Monday, November 21, 2005

Zen and the Art of Computer Purchasing

This week will mark the one-month point since I sold the trusty old laptop and moved into the brave new world of not having a computer. Short story long, I sold the old to finance the new, but the new got screwed by delivery dude, called the man about the warranty plan and returned the gear. Now I'm sitting here, sans computer, waiting for my credit card to be recharged.

But I'm not writing to complain about this whole mess -- I prefer to do that on the phone through relentless phone calls to unnamed persons with limited supplies of sympathy. Instead, I'm focusing on the state of being of not having a computer at my disposal. In some form or another, I've had access to the digital world since the early nineties, when my family proudly purchased our first pentium, Windows 3.5 and all it's iconic glory. Most everything I know about computers came from those days -- navigating dos, stacks of floppies, the beginning of the cd drive -- and basically all of this came from trying to play games.

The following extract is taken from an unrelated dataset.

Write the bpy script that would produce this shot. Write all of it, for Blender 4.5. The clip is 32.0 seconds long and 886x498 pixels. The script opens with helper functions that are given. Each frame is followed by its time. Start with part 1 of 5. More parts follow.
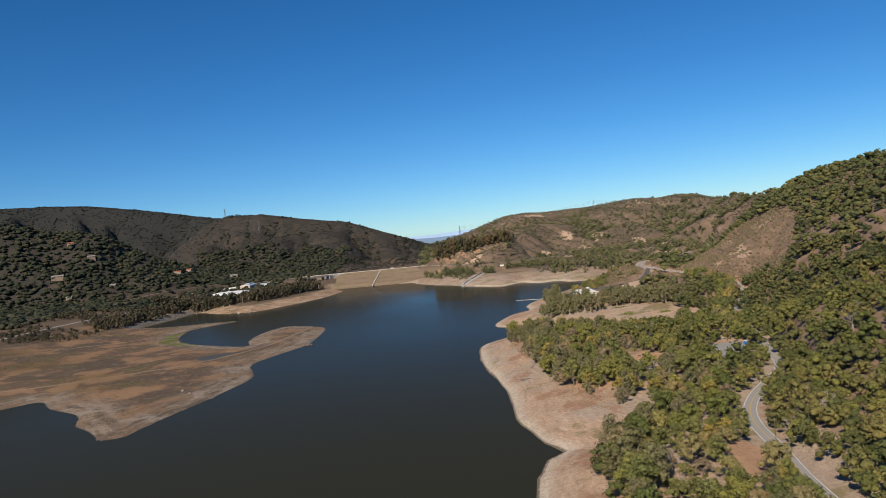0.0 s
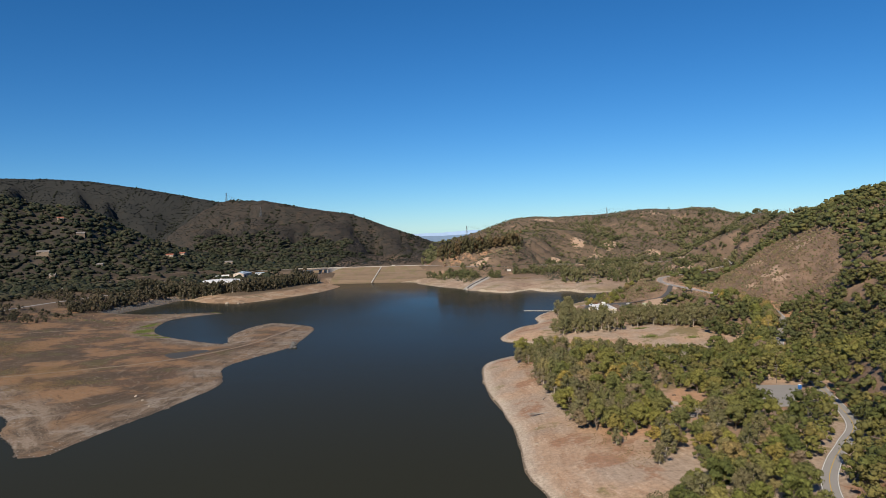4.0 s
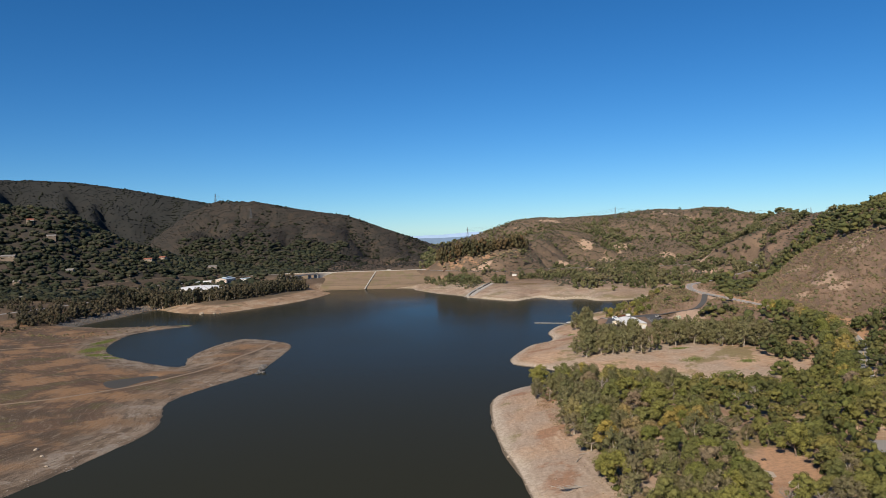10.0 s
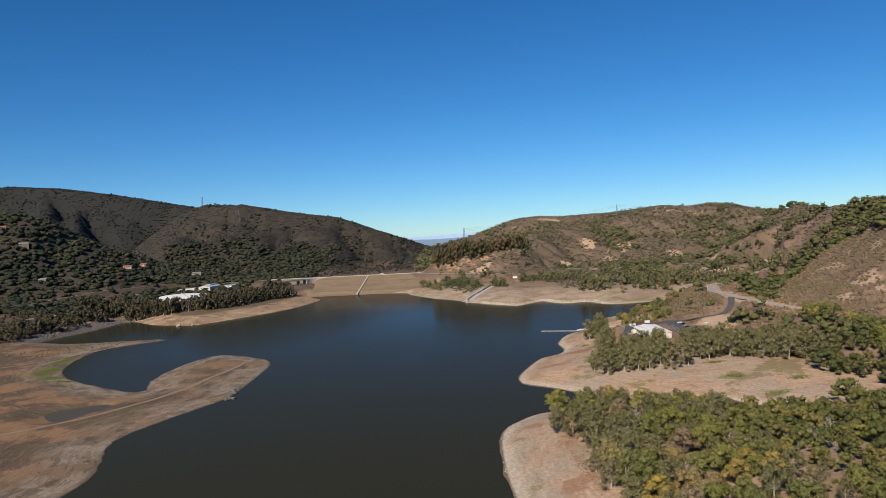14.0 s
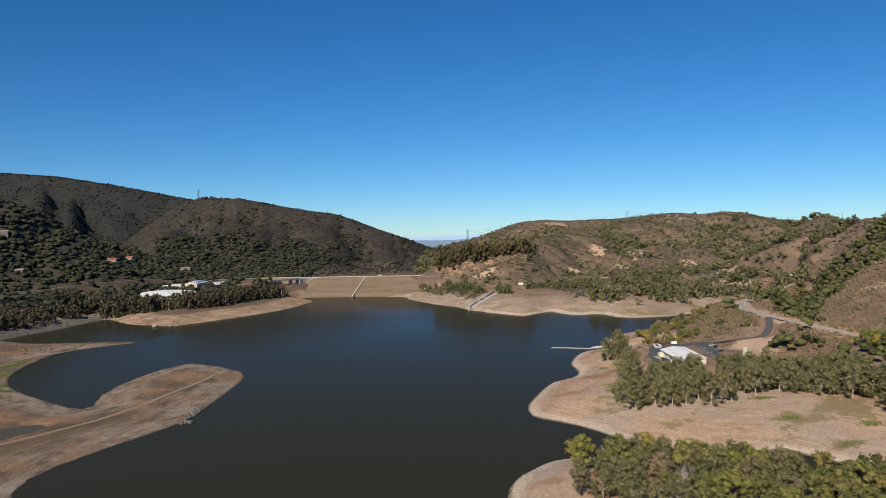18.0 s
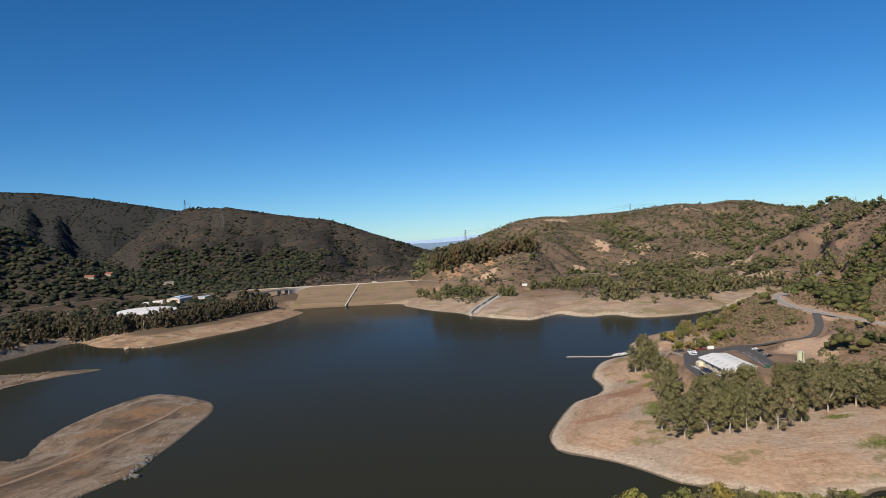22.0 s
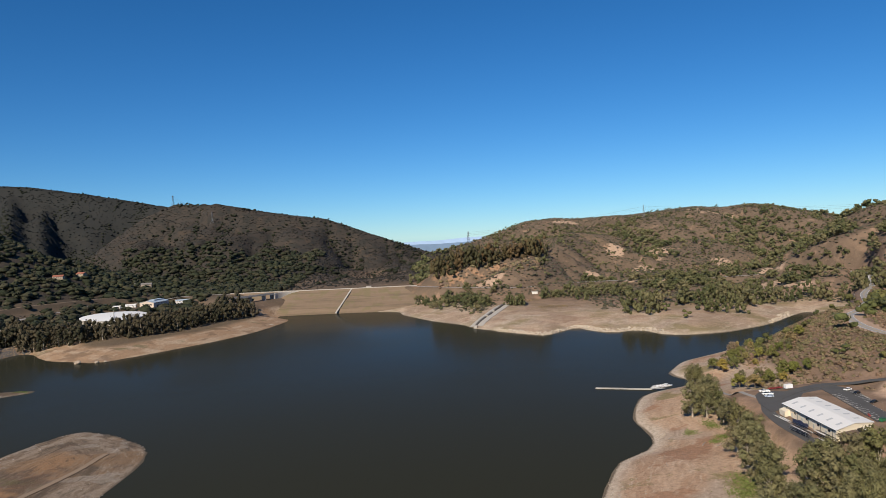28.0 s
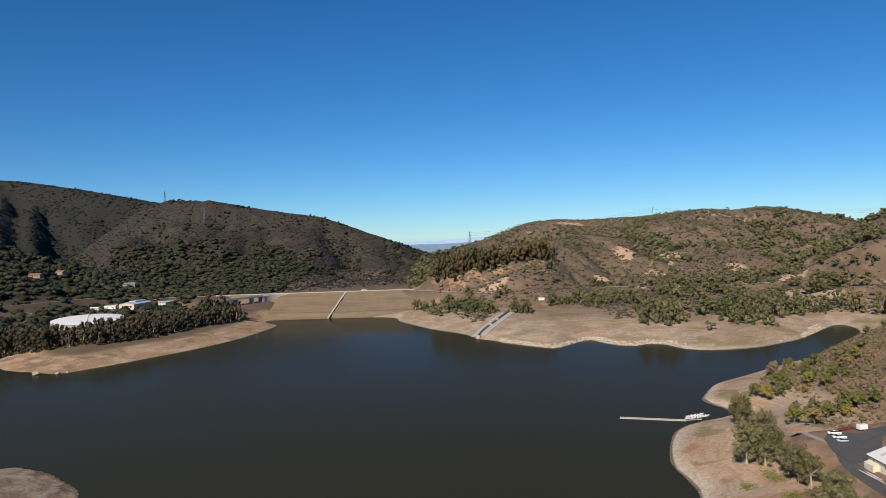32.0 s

There was a software shop on the west side of York called Megatronix -- a dungy little place lined with shareware and computer games. In its later years, the neon "n" bulb burned out, leaving "Megatro ix," which quickly became Megatro Nine -- in my opinion, a much coller name. Essentially, Megatro 9 offered shareware floppies for like a buck a piece -- this was before the internet revolution of the mid-90s and distribution of crappy mario brothers knock-offs was difficult. These were the days of Jazz Jackrabbit, Halloween Harry and, eventually, Doom. Not that we ever purchased the full game, should you think otherwise.

The usual routine was bringing the disc home, attempting to install the game, having difficulty finding the exec directory, typing dir/p and all that good stuff.

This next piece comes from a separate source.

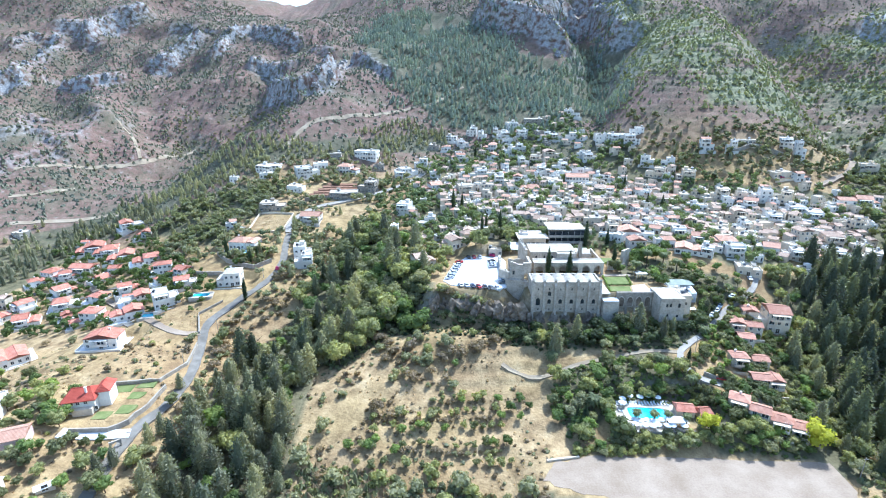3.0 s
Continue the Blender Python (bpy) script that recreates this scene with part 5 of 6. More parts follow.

As a young man I was entranced by this technology -- and the large-production team software development world was in its infancy, back when adventure games were still marketable, if not profitable. Lucasarts had a hold over me with a Day of the Tentacle, Sam and Max, Full Throttle -- all the quirky titles that just seemed to drip creativity. Not to mentioned they almost came from the same place as Star Wars, so doubleplusgood on that one.

But now with no computer to speak of, I'm past the cold-turkey, sweating at night stage on on to acceptance. Do I really need a computer? Do I really need videogames? What could I be accomplishing if I kicked these habits for good?

Laurie's in favor of this outcome, although I'm skeptical...the call of relaxing with a few rounds of Madden will always remain strong, no matter how long I've kicked the habit. All this time I assumed video games would eventually just get too complicated for me -- that's what happened to my dad. But if you think about it, how much more complicated can they get? The new systems will cost more than $400 bucks, controllers have 12 buttons and the games are almost $60 bucks new. I mean, I'm not scraping together anymore, but like hell I can afford that sort of hobby.

Therefore, this might be the end of an era. The kid who read the Nintendo Super Mario 3 Strategy Guide in bed and on the toilet is slowly fading into the videogame sunset. Time to holster the zapper, hang up the powergloves and walk that long walk into reality.